Alvin Ailey American Dance Theater in Matthew Neenan's Difference Between | Photo Credit: Paul Kolnik

Alvin Ailey American Dance Theater returned to Cal Performances at Zellerbach Hall last week with their signature breadth of choreography and a sophisticated sense of musicality. Program A, which premiered April 7, features a gorgeous display of artistry and technical mastery that evokes the beauty of diversity in American history.

Berkeley is Alvin Ailey American Dance Theater’s most visited city outside of New York. This seems fitting given the city's history of civil rights activism, and founder Alvin Ailey’s own role in the movement, for which he posthumously received the Presidential Medal of Freedom. The world-acclaimed dance company originated in 1958 with a cast of seven Black dancers and has since become the largest modern dance company in the United States and a magnificent example of multiracial artistry and continuous innovation.

The show is inspiring, especially in light of this country’s current era of civil rights rollbacks — but it would be a wonder to see at any time. The musicality of the choreography brings to life the expressiveness of the soundtrack in an evening of endless intrigue.

Program A, the first of four programs, features three Bay Area premieres by three different choreographers, followed by the company’s classic, Revelations. The opening piece starts strong: Blink of an Eye, choreographed by Medhi Walerski, captures the lively orchestrations of Bach's Violin Partitas Nos. 1 and 2 in a seamlessly connected string of vignettes. Tight-fit costuming by Walerski lends focus to the contours of the dancers’ bodies as they play artfully with the music, at times reflecting its sharper rhythms and at other moments challenging its punctuation through longer, languid movements.

AAADT's Christopher Wilson in Alvin Ailey's Revelations | Photo Credit: Paul Kolnik, 2021

Next up is a softer, introspective solo, Song of the Anchorite, with choreography by Jamar Roberts. The piece was inspired by a 1961 solo that Alvin Ailey created for himself, and dancer Yannick Lebrun carries the tribute with steady elegance. The only wanting here is for a more pronounced, embodied response to the dramatic mood shifts in Ravel's accompanying Piano Concerto in G Major.
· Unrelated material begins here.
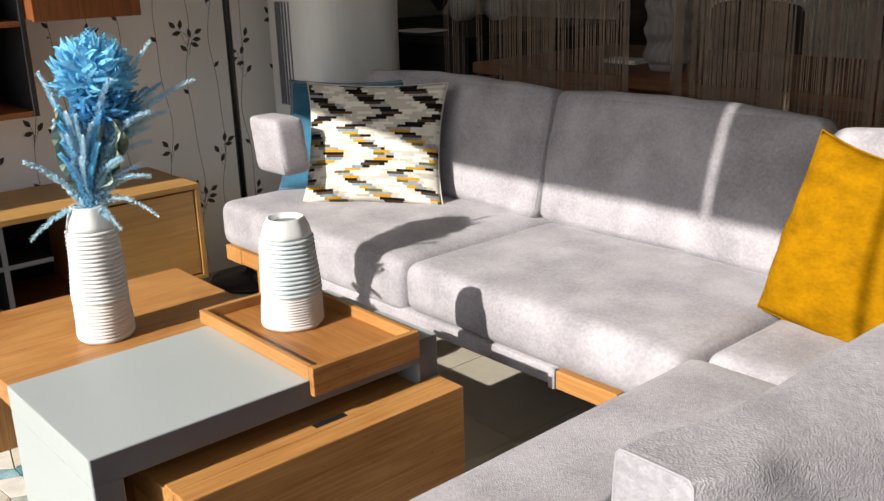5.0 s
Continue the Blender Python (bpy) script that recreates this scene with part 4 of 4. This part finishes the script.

Difference Between stops the show. In a flash of blue and orange costumes designed by Karen Young, the dancers enter exuberantly and the energy never lets up. Choreographed by Matthew Neenan, this piece assumes the daunting task of interpreting the sweeping, polyphonic music of composer Heather Christian — a MacArthur “Genius” — and it does not disappoint.

Neenan’s choreography is exceptionally sensitive to the composition of Christian’s music. Different groups of dancers inhabit the layered voices in the score through separate, overlapping choreographies that evoke the images in Christian's idiosyncratic lyrics. The "tower of babel" stands out as an impressive feat of ensemble collaboration. A passionate duet between Xavier Mack and Mason Evans enraptures the audience, and the floor-work that concludes the piece leaves us in a breath of awe.

Alvin Ailey’s signature creation, Revelations, closes the show. This series of powerful dances based on African American spirituals is as enthralling and colorful as it is enduring. In a piece that evokes collective memories of the African American experience, the entire ensemble glows. Sarah Daley-Perdomo and Christopher R. Wilson perform an especially entrancing duet in “Fix Me, Jesus.”

AAADT's Xavier Mack, Samantha Figgins and Isaiah Day in Matthew Neenan's Difference Between | Photo Credit: Paul Kolnik

As artistic director Alicia Graf Mack noted at the opening of the show, founder Alvin Ailey’s goal was to "hold a mirror to society to show people how beautiful they are." It’s a vision perhaps too poetic to measure, but if the whistles, whoops, and hollers of the standing ovation offer any clue, Ailey has given us quite a generous understanding of our human nature.

There is perhaps no better hope for America than in the lines and leaps of this historic dance company.